L’Anssi et son homologue allemand ont également choisi la thématique du ransomware pour leur quatrième rapport commun. Preuve que le sujet est pris très au sérieux par les deux agences de cybersécurité. Ce rapport en anglais décortique les principales tendances récentes en matière de ransomware. Les deux agences détaillent ainsi les différentes techniques utilisées par les attaquants pour infiltrer les systèmes informatiques de leurs victimes, du simple mail de phishing contenant un logiciel malveillant à l’exploitation d’accès RDP (Remote Desktop Protocol) mal sécurisés en passant par les attaques sur la supply chain.

Parmi les évolutions relevées par les auteurs du rapport, les agences notent le développement des logiciels de ransomware visant VMWare Esxi server, une méthode baptisée « hypervisor jackpotting » qui vise à exploiter les failles dans ce logiciel utilisé pour déployer des environnements virtuels. Le BSI allemand explique ainsi avoir constaté l’utilisation de ransomware visant ce type de logiciels dans le second semestre 2020, attribuées au logiciel Defray777 egalement connu sous le nom de RansomExxx.

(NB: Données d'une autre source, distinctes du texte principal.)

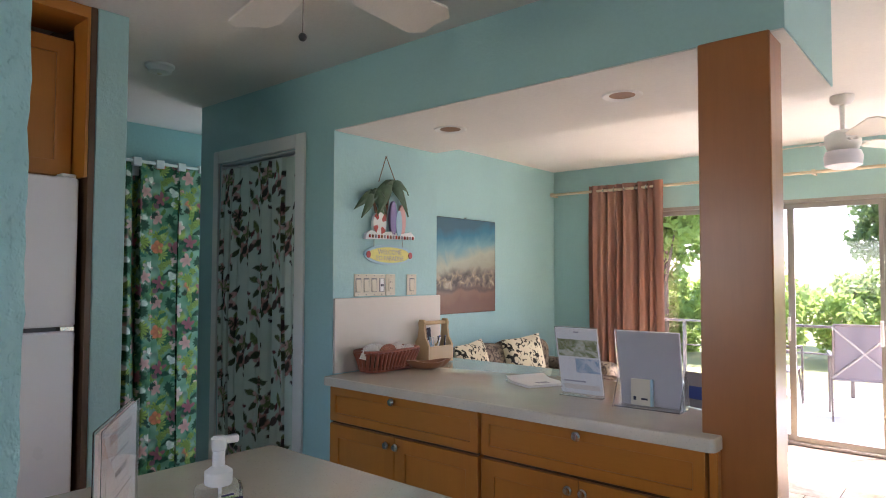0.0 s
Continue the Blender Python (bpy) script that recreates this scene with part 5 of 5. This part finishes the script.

Plutot Charybde que Scylla (et surtout pas les deux)

L’autre tendance sur laquelle se penche le rapport est le recours aux « leak sites » ces sites web généralement hébergés sur un service caché TOR par les groupes de ransomware afin de revendiquer des attaques et de diffuser des données volées. L’Anssi explique ainsi avoir identifié un total de 31 sites de ce type en juin 2021, contre une poignée en 2019. Si le groupe Maze est généralement reconnu comme étant l’un des premiers groupes cybercriminels à avoir popularisé ce genre de technique, le rapport rappelle que ce n’était pas exactement une première : au mois de mai 2019, soit quelques mois avant l’apparition du groupe Maze, la ville de Baltimore avait déjà du faire face à des menaces similaires suite à une attaque au ransomware sur ses services.

Mais la croissance continue des sites de leaks confirme que ces tactiques sont là pour durée, laissant même les auteurs du rapport envisager que « l’exfiltration des données pourrait à l’avenir se substituer au chiffrement des données ». En guise d’exemple, les agences rappellent les affaires récentes d’exploitation de failles au sein d’instances Accellion FTA par le groupe de ransomware Clop : dans plusieurs cas, les cybercriminels ne se sont pas donné la peine de chiffrer les données des victimes et se sont contentés de demander des rançons pour ne pas diffuser les données volées par ce biais. Les agences saluent néanmoins les efforts des forces de l’ordre dans le démantèlement de réseaux comme Egregor ou Emotet, mais dans ce dernier cas de figure les actualités récentes montrent que le bout du tunnel est encore loin.